» Stored data:
======

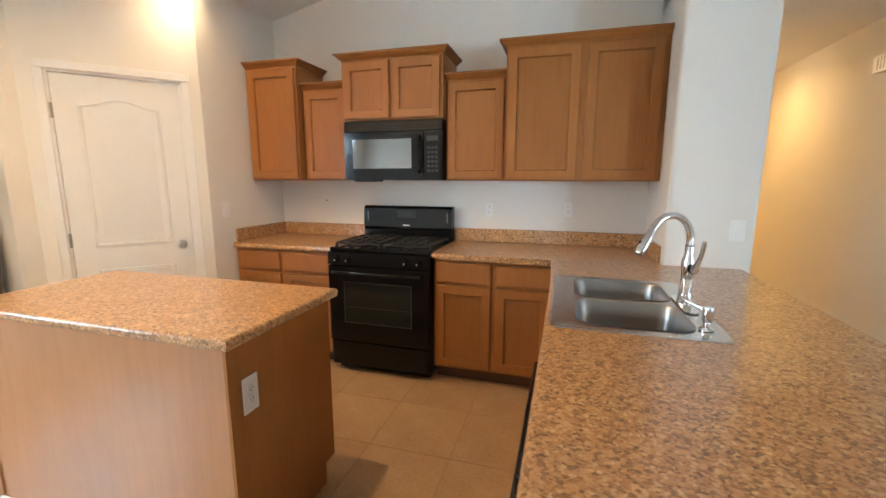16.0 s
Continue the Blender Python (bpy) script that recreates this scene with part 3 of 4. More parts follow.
# pantry: local x runs from the corner PA towards PB; the room lies on the +y side
pm = pose(PA[0], PA[1], 0, 0, 0, math.degrees(ang))
casing("trim_pantry", D1 - D0, 2.045, pm @ pose(D0, 0, 0), 0.047)
pd = thing("door_2", 0, 0, 0, 0, "closed white two-panel arch-top pantry door", "door", "", "structure")
pd.matrix_world = pm @ pose(D0 + 0.017, -0.006, 0)
panel_door(pd, D1 - D0 - 0.034, 2.025, -1)
# bedroom door, open into the bedroom
casing("trim_bedroom", 2.477 - 1.735, 2.07, pose(2.477, DY, 0, 0, 0, 180), 0.058, 0.0, 0.016, 0.12)
bd = thing("door_3", 0, 0, 0, 0, "open white two-panel arch-top bedroom door", "door", "", "structure")
bd.matrix_world = pose(2.457, DY + 0.12, 0, 0, 0, 88)
panel_door(bd, 0.70, 2.04, 1)
# entry door
em = pose(0.563, -3.52, 0, 0, 0, fa)
fd = thing("door_4", 0, 0, 0, 0, "closed plain white entry door with a deadbolt", "door", "", "structure")
fd.matrix_world = em @ pose(0.20, 0.06, 0)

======

» Short exercise: Reproduce all of the data exactly, omitting each picture it holds.

» Task answer:
16.0 s
Continue the Blender Python (bpy) script that recreates this scene with part 3 of 4. More parts follow.
# pantry: local x runs from the corner PA towards PB; the room lies on the +y side
pm = pose(PA[0], PA[1], 0, 0, 0, math.degrees(ang))
casing("trim_pantry", D1 - D0, 2.045, pm @ pose(D0, 0, 0), 0.047)
pd = thing("door_2", 0, 0, 0, 0, "closed white two-panel arch-top pantry door", "door", "", "structure")
pd.matrix_world = pm @ pose(D0 + 0.017, -0.006, 0)
panel_door(pd, D1 - D0 - 0.034, 2.025, -1)
# bedroom door, open into the bedroom
casing("trim_bedroom", 2.477 - 1.735, 2.07, pose(2.477, DY, 0, 0, 0, 180), 0.058, 0.0, 0.016, 0.12)
bd = thing("door_3", 0, 0, 0, 0, "open white two-panel arch-top bedroom door", "door", "", "structure")
bd.matrix_world = pose(2.457, DY + 0.12, 0, 0, 0, 88)
panel_door(bd, 0.70, 2.04, 1)
# entry door
em = pose(0.563, -3.52, 0, 0, 0, fa)
fd = thing("door_4", 0, 0, 0, 0, "closed plain white entry door with a deadbolt", "door", "", "structure")
fd.matrix_world = em @ pose(0.20, 0.06, 0)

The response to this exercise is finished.